From a bar perspective, this opens a huge door — especially when thinking about mocktails and non-alcoholic pairings.
If the base product improves, the possibilities multiply.
What I saw in this tasting is that we are getting closer to that point.

The future of drinking is not less — it’s broader.

Tasting Notes

Blanc de Blancs Brut (Sparkling – Chardonnay)

  • Appearance: Pale straw with green reflections, medium intensity.
  • Nose: Fresh and lifted. Notes of green apple, citrus peel, and a subtle yeast character reminiscent of brioche.
  • Palate: Dry, clean, and structured. Crisp acidity with citrus-driven freshness and light orchard fruit. The mousse is elegant, with medium-sized bubbles — sitting stylistically between Prosecco and Cava.
  • Finish: Refreshing and linear, with a gentle yeasty touch.
  • TLB Take: A solid sparkling option that holds structure and dryness — key elements often missing in alcohol-free wines. Works well as an aperitivo or welcome drink.

Chardonnay (Still)

  • Appearance: Light gold with soft yellow hues.
  • Nose: Expressive for a non-alcoholic wine. Notes of butter, light oak influence, and ripe apple.
  • Palate: Balanced and approachable. Medium body with soft texture, showing classic Chardonnay elements without excessive weight. The alcohol removal slightly shortens depth but maintains varietal identity.
  • Finish: Smooth, with gentle creamy notes and moderate persistence.
  • TLB Take: Honest and recognizable Chardonnay profile. A good bridge for guests transitioning into alcohol-free options.

Sauvignon Blanc (Still)

  • Appearance: Pale straw, bright and clean.
  • Nose: Aromatic and vibrant. Tropical fruits, citrus, and fresh herbal notes typical of Sauvignon Blanc.
  • Palate: Crisp, lively, and refreshing. Clear expression of the grape with good acidity and structure. The balance between fruit and freshness is particularly well achieved.
  • Finish: Clean, zesty, and mouthwatering.
  • TLB Take: The standout of the tasting. Convincing, expressive, and very usable in both wine service and non-alcoholic pairings.
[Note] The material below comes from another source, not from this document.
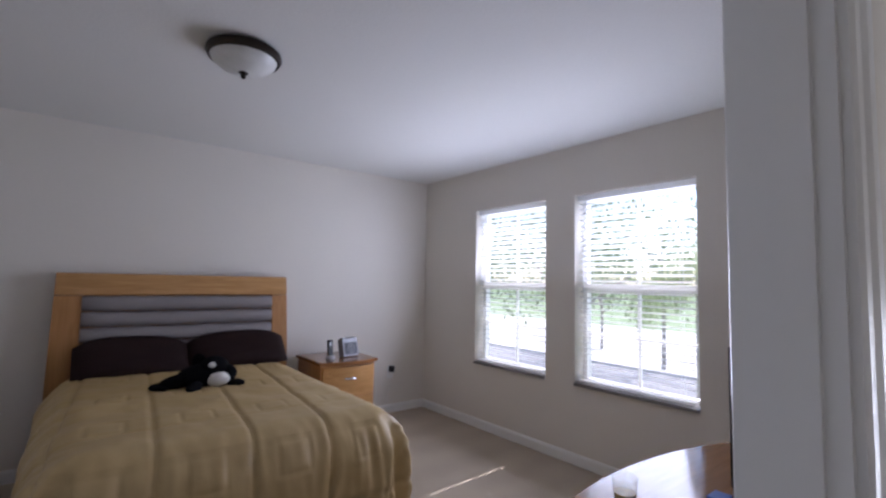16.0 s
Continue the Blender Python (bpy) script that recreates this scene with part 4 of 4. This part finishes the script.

Sparkling Rosé (Pinot Noir)

  • Appearance: Soft pink with salmon tones, bright and appealing.
  • Nose: Fruit-forward with notes of red berries — strawberry and raspberry — with a light floral touch.
  • Palate: Fresh and approachable. Soft mousse with a fruit-driven profile and balanced acidity. Less structured than the Blanc de Blancs but more playful.
  • Finish: Light, slightly sweet impression with fresh red fruit lingering.
  • TLB Take: Easy to drink and guest-friendly. Works very well for daytime service, brunch, or relaxed settings.

In alcohol-free wines, structure, acidity, and varietal expression become the key pillars — as alcohol is no longer there to carry the body.